L’expérience vécue avec Mounir Lamari et la lecture qu’il fait de l’œuvre de Hédi Yahmed, nous renvoie à réfléchir le genre. Le monodrame, à ne pas confondre avec le one man show ou le stand-up, est une écriture difficile à endosser, et l’on s’accorde à dire qu’il se trouve dans une tension perpétuelle entre réalité et fiction. Car le texte, même écrit par un autre, porte inévitablement la marque de l’expérience personnelle du comédien qui le récite ou le porte. Se lancer dans le monodrame exige une personnalité forte, car le comédien doit parvenir à intéresser son public. Il s’agit, là, d’un exercice auquel tout acteur devrait se soumettre au moins une fois dans sa carrière. L’expérience de la solitude sur scène est une expérience inédite, même si nous avons toujours besoin d’un «miroir», le metteur en scène, pour guider le travail. Le public n’est en aucun cas passif et joue également un rôle important. La seule ligne existante, lors de la représentation, va de l’acteur vers le public. La position frontale de l’acteur face au spectateur constitue une distinction technique entre le monodrame et d’autres genres théâtraux.
Revenons à la pièce… «Fugitif de l’État Islamique» est une partition en solo qui fut, pour le public présent, un lieu où ce corps parlant peut se soustraire à beaucoup d’artifices. Le point de départ est une rencontre avec un livre, lui-même fruit d’une rencontre étrange qui ouvre des pistes encore plus surprenantes tout autant dans le récit que dans ses infimes détails racontés par l’auteur et, bien entendu, par l’acteur. C’est le récit d’un voyage que Mounir Lamari retrace, de la mutation dans la pensée, dans le physique et dans la conscience.
Être un combattant de l’Etat Islamique est un chemin que le personnage entame depuis son éducation, son milieu familial, ses amis, son entourage et surtout ses rêves et ses échecs.
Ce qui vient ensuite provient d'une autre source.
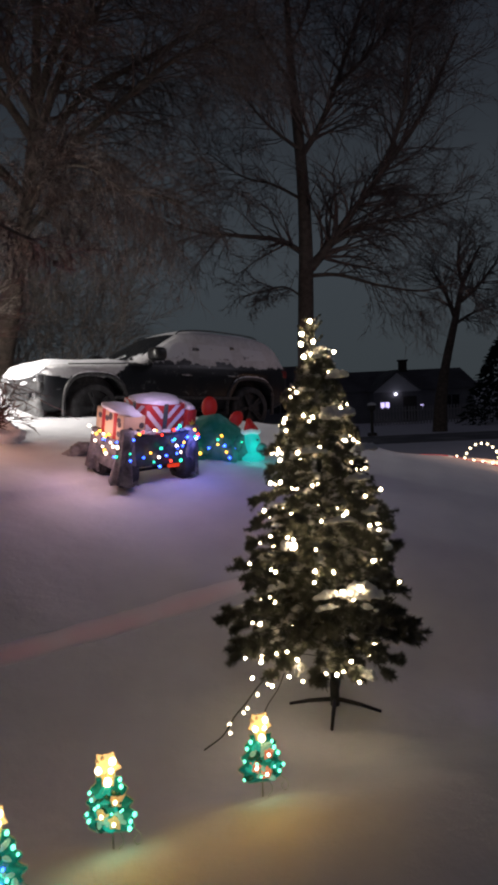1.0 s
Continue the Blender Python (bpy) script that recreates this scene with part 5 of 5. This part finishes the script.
main_house = far_house(13.1, 52, 12, 7, 2.35, 1.55, 0.0, lit_glass, "low house with dark roof, pale gable and one lit window")
for wx, wz in ((1.72, 1.30),):
    window_on(main_house, wx, -4.92, wz, 0.20, 0.26, lit_glass, "small pale lit window")
far_house(4.2, 60, 10, 8, 2.6, 2.2, None, dark_glass, "dark unlit house with broad shingle roof across the street")
porch_bulb = thing("porch_lamp", Matrix.Translation((13.0, 47.0, gz(14, 47) + 1.95)), "bright white porch lamp on the far house", "wall lamp")
part("globe", ball(bmesh.new(), 0.09, Matrix(), 2), Mat("porch_lamp_glass", (0.9, 0.9, 1.0), 0.3).glow((0.85, 0.82, 1.0), 5).unsampled(), porch_bulb)
lamp("porch_lamp_light", "POINT", (13.0, 46.7, gz(14, 47) + 1.95), 0.8, (0.8, 0.78, 1.0), 0.1)

# picket fence before the far house
fence_paint = Mat("weathered_fence_paint", (0.30, 0.30, 0.31), 0.8).vary((0.22, 0.22, 0.23), 3)
fence = thing("picket_fence", Matrix(), "weathered grey picket fence before the far house", "fence")
bm = bmesh.new()
box(bm, (0.11, 0.025, 1.15), (0, 0, 0.575), 0.004)
picket_mesh = bpy.data.meshes.new("picket")
bm.to_mesh(picket_mesh)
bm.free()
picket_mesh.materials.append(fence_paint.m)
for k in range(64):
    fx = 10.3 + k * 0.19
    p = new("picket", picket_mesh)
    p.parent = fence
    p.matrix_basis = pose(fx, 42, gz(fx, 42) - 0.05, random.uniform(-1, 1), random.uniform(-1.2, 1.2), 0)
for z in (0.3, 0.85):
    tube("rail", [(10.2, 42.03, gz(10.2, 42) + z), (16, 42.03, gz(16, 42) + z), (22.5, 42.03, gz(22.5, 42) + z)], 0.035, fence_paint, fence, sides=4)

mailbox = thing("mailbox", Matrix.Translation((6.95, 29, gz(6.95, 29))), "dark mailbox on a post capped with snow", "mailbox")
part("post", box(bmesh.new(), (0.12, 0.12, 1.1), (0, 0, 0.55), 0.01), fascia_dark, mailbox)
part("foot", box(bmesh.new(), (0.36, 0.3, 0.16), (0, 0, 0.06), 0.02), fascia_dark, mailbox)
bm = box(bmesh.new(), (0.24, 0.5, 0.24), (0, 0, 1.2), 0.05)
part("box", bm, fascia_dark, mailbox)
part("snow_cap", lump(bmesh.new(), (0.17, 0.28, 0.1), Matrix.Translation((0, 0, 1.32)), 3, 0.2, 3), snow_clump, mailbox, "snow cap")

# leaning tree and dark evergreens across the street
b3 = (10.3, 30, gz(10.3, 30) - 0.2)
bare_tree(b3, [(10.2, 30, b3[2], 0.34), (10.3, 30, 0.6, 0.27), (10.52, 30, 2.0, 0.20), (10.8, 30, 3.2, 0.17), (11.05, 30, 4.2, 0.15), (11.4, 30, 5.6, 0.10), (12.2, 30, 7.2, 0.05)],
          [([(11.0, 30, 4.2), (10.6, 30, 5.2), (10.0, 30, 6.3)], 0.12, 26, 1.5), ([(11.2, 30, 4.8), (12.0, 30, 5.4), (13.0, 30, 6.6)], 0.12, 26, 1.5),
           ([(10.9, 30, 3.8), (11.8, 30, 4.3), (12.8, 30, 4.6)], 0.08, 22, 1.2), ([(11.4, 30, 5.4), (11.2, 30, 6.6), (11.4, 30, 8.0)], 0.1, 26, 1.6)],
          "leaning bare tree across the street", 15, {2: 6, 1: 5}, 0.02, 0.02)
evergreen_mat = Mat("dark_evergreen", (0.022, 0.030, 0.025), 0.9, spec=0.1).vary((0.015, 0.02, 0.018), 2)


def evergreen(x, y, h, r, seed):
    rng = random.Random(seed)
    t = thing("evergreen_tree", Matrix.Translation((x, y, gz(x, y))), "dark evergreen tree across the street", "tree", group="evergreens across the street")
    tube("trunk", [(0, 0, -0.2), (0, 0, h * 0.5), (0, 0, h * 0.97)], [0.16, 0.10, 0.02], bark, t, sides=8)
    verts, faces = [], []
    for _ in range(2600):
        u = rng.random() ** 0.75
        z = h * (0.08 + 0.92 * u)
        rr = r * (1 - u) ** 0.75 * math.sqrt(rng.uniform(0.15, 1.15)) + 0.05
        a = rng.uniform(0, 2 * math.pi)
        c = Vector((rr * math.cos(a), rr * math.sin(a), z - rr * 0.25))
        d = Vector((math.cos(a), math.sin(a), rng.uniform(-0.6, 0.3))) * rng.uniform(0.15, 0.34)
        w = d.cross(Vector((rng.gauss(0, 1), rng.gauss(0, 1), rng.gauss(0, 1)))).normalized() * rng.uniform(0.04, 0.09)
        n = len(verts)
        verts += [c - w, c + w, c + d + w * 0.4, c + d - w * 0.4]
        faces.append((n, n + 1, n + 2, n + 3))
    raw("crown", verts, faces, evergreen_mat, t, smooth=False)


for k, (ex, ey, eh, er) in enumerate(((15.9, 36, 4.6, 2.4), (18.2, 37, 6.4, 2.8), (20.8, 36, 6, 2.6))):
    evergreen(ex, ey, eh, er, 40 + k)
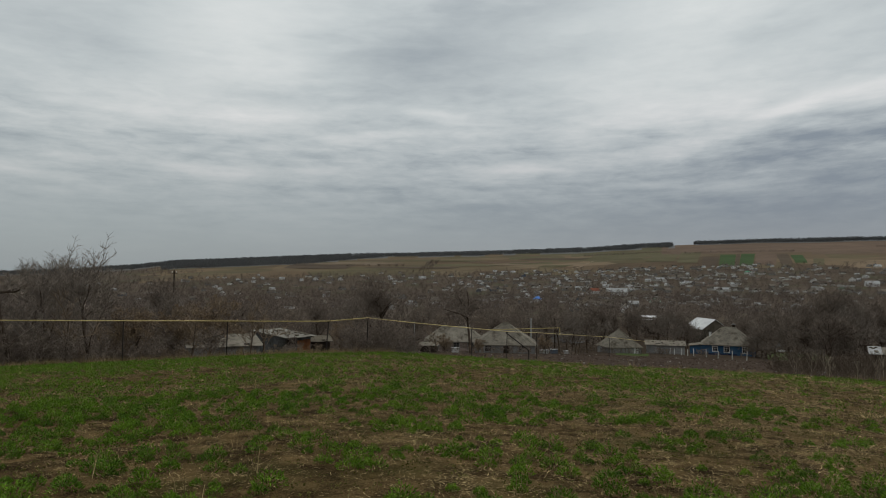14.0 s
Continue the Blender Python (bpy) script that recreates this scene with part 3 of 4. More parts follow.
def utility_pole(az, r, top_el, material, label, width=0.11, arm=0.0):
    ob = thing("utility_pole", az, r, 0, label, "pole")
    top = EYE + r * math.tan(radians(top_el)) - ob.location.z
    vs, fs = tubes([(Vector((0, 0, -0.6)), Vector((0, 0, top)), width * 1.25, width)], 8)
    obj("pole", mesh_of("pole", vs, fs), material, ob)
    if arm:
        part("crossarm", boxes((-arm, arm, -0.06, 0.06, top - 0.4, top - 0.28)), material, ob)
        for s in (-0.8, 0.8):
            part("insulator", boxes((s * arm - 0.04, s * arm + 0.04, -0.04, 0.04, top - 0.28, top - 0.1)), M_white, ob)
    return ob


utility_pole(-0.71, 116, -3.25, M_concrete, "pale concrete utility pole", 0.11)
utility_pole(25.2, 110, -2.68, M_concrete, "slim pale concrete pole behind weeds", 0.06)
utility_pole(26.25, 112, -3.25, M_concrete, "slim pale concrete pole behind weeds", 0.06)
utility_pole(-29.05, 92, 0.38, M_dark, "dark wooden utility pole above the thicket", 0.085, 0.3)
utility_pole(1.2, 122, -3.2, M_dark, "dark wooden pole among trees", 0.1)


# ---------------------------------------------------------------- wire fence with pale posts
def picket_fence():
    ob = thing("fence", 11.8, 122, 0, "wire fence of pale posts at the ploughed strip", "fence")
    inv = ob.matrix_world.inverted()
    tops = []
    for i, (az, r) in enumerate([(8.7, 134), (9.15, 133), (9.5, 132), (10.1, 130), (10.45, 129), (10.95, 128), (11.4, 126), (11.85, 124), (12.75, 120), (13.6, 117), (14.6, 114), (15.6, 112)]):
        x, y = polar(az, r)
        b = inv @ Vector((x, y, ground(x, y)))
        h = 1.05 + 0.02 * i + random.uniform(-0.12, 0.12)
        lean = random.uniform(-0.08, 0.08)
        vs, fs = tubes([(b - Vector((0, 0, 0.3)), b + Vector((lean, 0, h)), 0.07, 0.06)], 4)
        obj("post", mesh_of("post", vs, fs), M_white, ob)
        tops.append(b + Vector((lean, 0, h - 0.1)))
    for k in (0, 0.45):
        segs = [(a - Vector((0, 0, k)), b - Vector((0, 0, k)), 0.012, 0.012) for a, b in zip(tops, tops[1:])]
        vs, fs = tubes(segs, 3)
        obj("wire", mesh_of("wire", vs, fs), M_post, ob)


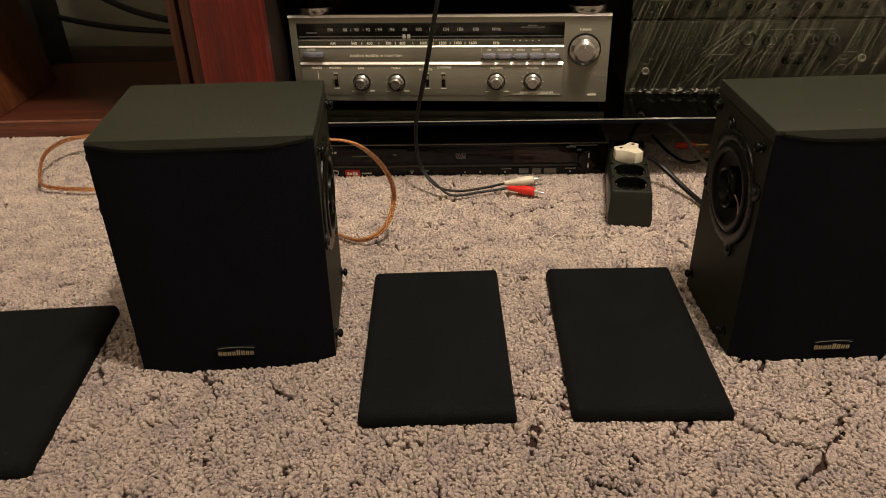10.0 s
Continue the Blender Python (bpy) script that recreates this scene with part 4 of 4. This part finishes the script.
twin_cable("clear-jacketed copper speaker cable bundled under the shelf edge",
           [(0.378, 0.022, 0.006), (0.420, 0.036, 0.009), (0.465, 0.032, 0.009), (0.520, 0.045, 0.007), (0.60, 0.10, 0.006), (0.66, 0.20, 0.006)], 0.0026)

rca = thing("audio_cable", pose(-0.03, -0.09, 0), "black twin audio cable hanging before the receiver, with phono plugs", "cable")
main = [(0.012, 0.10, 0.353), (0.004, 0.03, 0.352), (-0.002, -0.02, 0.350), (0.003, -0.062, 0.332), (0.001, -0.085, 0.285), (-0.008, -0.094, 0.236), (-0.019, -0.096, 0.182), (-0.032, -0.086, 0.128), (-0.039, -0.077, 0.095), (-0.039, -0.079, 0.063), (-0.031, -0.087, 0.034), (-0.009, -0.102, 0.016)]
o = Vector((-0.03, -0.09, 0))
tail_a = [(0.020, -0.099, 0.008), (0.058, -0.086, 0.008), (0.084, -0.073, 0.009)]
tail_b = [(0.014, -0.111, 0.007), (0.053, -0.098, 0.007), (0.086, -0.088, 0.008)]
part("lead", tube([Vector(p) - o for p in main + tail_a], 0.0017, 8, 12), M_WIRE, rca, "thin black lead")
part("lead", tube([Vector(p) - o + Vector((0.0026, -0.0012, 0)) for p in main] + [Vector(p) - o for p in tail_b], 0.0017, 8, 12), M_WIRE, rca, "thin black lead")
for start, end, m, label in (((0.082, -0.074, 0.009), (0.131, -0.060, 0.010), M_WHITE, "ivory phono plug"), ((0.087, -0.088, 0.009), (0.132, -0.102, 0.009), M_RED, "red phono plug")):
    a, b = Vector(start), Vector(end)
    at = Matrix.Translation(a - o) @ (b - a).to_track_quat("Z", "Y").to_matrix().to_4x4()
    L = (b - a).length
    body = part("phono_plug", lathe([(0.0, 0), (0.0030, 0.0), (0.0036, L * 0.10), (0.0046, L * 0.34), (0.0060, L * 0.38), (0.0064, L * 0.55), (0.0061, L * 0.80), (0.0052, L * 0.82), (0, L * 0.82)], 18), m, rca, label, at)
    part("tip", lathe([(0.0039, L * 0.80), (0.0039, L * 0.93), (0.0028, L * 0.93), (0.0016, L * 0.935), (0.0016, L * 1.08), (0.0008, L * 1.11), (0, L * 1.11)], 16), M_CHROME, body, "nickel plug tip")

cable("power_cable", "black mains cable running from the plug behind a speaker",
      [(0.261, -0.062, 0.048), (0.279, -0.055, 0.042), (0.299, -0.057, 0.028), (0.328, -0.092, 0.010), (0.350, -0.138, 0.006), (0.388, -0.20, 0.006), (0.43, -0.23, 0.006)], 0.0034, M_WIRE)
cable("power_cable", "black mains cable of the power strip running back under the shelf", [(0.254, 0.000, 0.02), (0.266, 0.07, 0.012), (0.30, 0.18, 0.006), (0.36, 0.30, 0.006), (0.42, 0.36, 0.006)], 0.0036, M_WIRE)
cable("signal_lead", "shiny grey lead arching under the shelf",
      [(0.258, 0.06, 0.048), (0.282, 0.035, 0.063), (0.309, 0.020, 0.065), (0.333, 0.010, 0.051), (0.352, 0.000, 0.028), (0.375, -0.014, 0.012), (0.42, -0.03, 0.006)], 0.0027, M_GREYLEAD)
cable("signal_lead", "thin black lead lying tangled on the carpet", [(0.300, 0.06, 0.030), (0.322, 0.025, 0.016), (0.345, 0.005, 0.010), (0.375, 0.02, 0.008), (0.41, 0.03, 0.008), (0.45, 0.01, 0.008), (0.50, 0.02, 0.008)], 0.0022, M_WIRE)
term = thing("cable_plug", pose(0.332, 0.043, 0.020, 0, 84, -8), "red banana plug on the carpet behind a speaker", "plug")
part("sleeve", lathe([(0, 0), (0.003, 0), (0.0052, 0.004), (0.0055, 0.022), (0.004, 0.030), (0, 0.030)], 16), mat("orange_red_plastic", (0.62, 0.07, 0.02), (0.5, 0.05, 0.015), 0.4), term, "orange-red sleeve")
part("pin", lathe([(0.002, 0.030), (0.0022, 0.040), (0.0015, 0.046), (0, 0.046)], 12), M_BRASS, term, "brass pin")
cable("stand_cable", "thick black cable hanging against the wall behind the stand", [(-1.02, 0.49, 0.17), (-0.90, 0.485, 0.125), (-0.78, 0.485, 0.098), (-0.66, 0.487, 0.085), (-0.55, 0.49, 0.082), (-0.40, 0.49, 0.10)], 0.006, M_WIRE)
cable("stand_cable", "thick black cable hanging against the wall behind the stand", [(-0.82, 0.488, 0.19), (-0.74, 0.486, 0.145), (-0.66, 0.486, 0.115), (-0.56, 0.488, 0.10), (-0.42, 0.49, 0.11)], 0.007, M_WIRE)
L’acteur prend entièrement en charge son personnage et lui choisit comme axe de traitement «la transformation». L’acteur change de posture, de jeu, de ton, d’intonation, son regard est là, froid, glacial, son âme est sans état, sa corpulence se mesure en puissance, la voix se remplit et l’odeur du sang se mélange aux sueurs froides des premières frayeurs. Le jeu de Mounir Lamari avec les variations qu’il y met, les courbes et les creux qu’il opère nous donne froid dans le dos. Telle une voix intérieure, celle du combattant nous parvient, caverneuse, elle s’accompagne d’une bande son où les bruits se mêlent, tel un bourdonnement exaspérant. Dans la peau de cet être, l’acteur se confond, il devient réel, son parcours crédible et son cheminement clair. L’acteur raconte son personnage, épouse ses mots et incarne ses faiblesses et sa conviction. C’est un homme parti de son plein grè, dans la liberté totale de décision, et qui revient au pays une fois dissipé le brouillard qui lui voilait le vue.
Autant l’interprétation et la direction étaient justes et pertinentes et les nuances bien détourées, le montage-texte de Walid Daghsni et Mounir Lamari n’était pas de toute finesse. Le souci de fidélité au texte de Hédi Yahmed était une réelle entrave à l’adaptation. Et l’on ne peut souligner le manquement du texte joué par rapport au texte écrit. Une écriture dramaturgique, qui prendrait plus de risques aurait donné à la performance encore plus d’intensité et de charge. Mais ce qui reste dans nos esprits après avoir assisté à ce spectacle est la performance de l’acteur, sa belle matière si bien travaillée, et son appropriation de l’œuvre de Hédi Yahmed qu’il a essayé de manipuler avec délicatesse.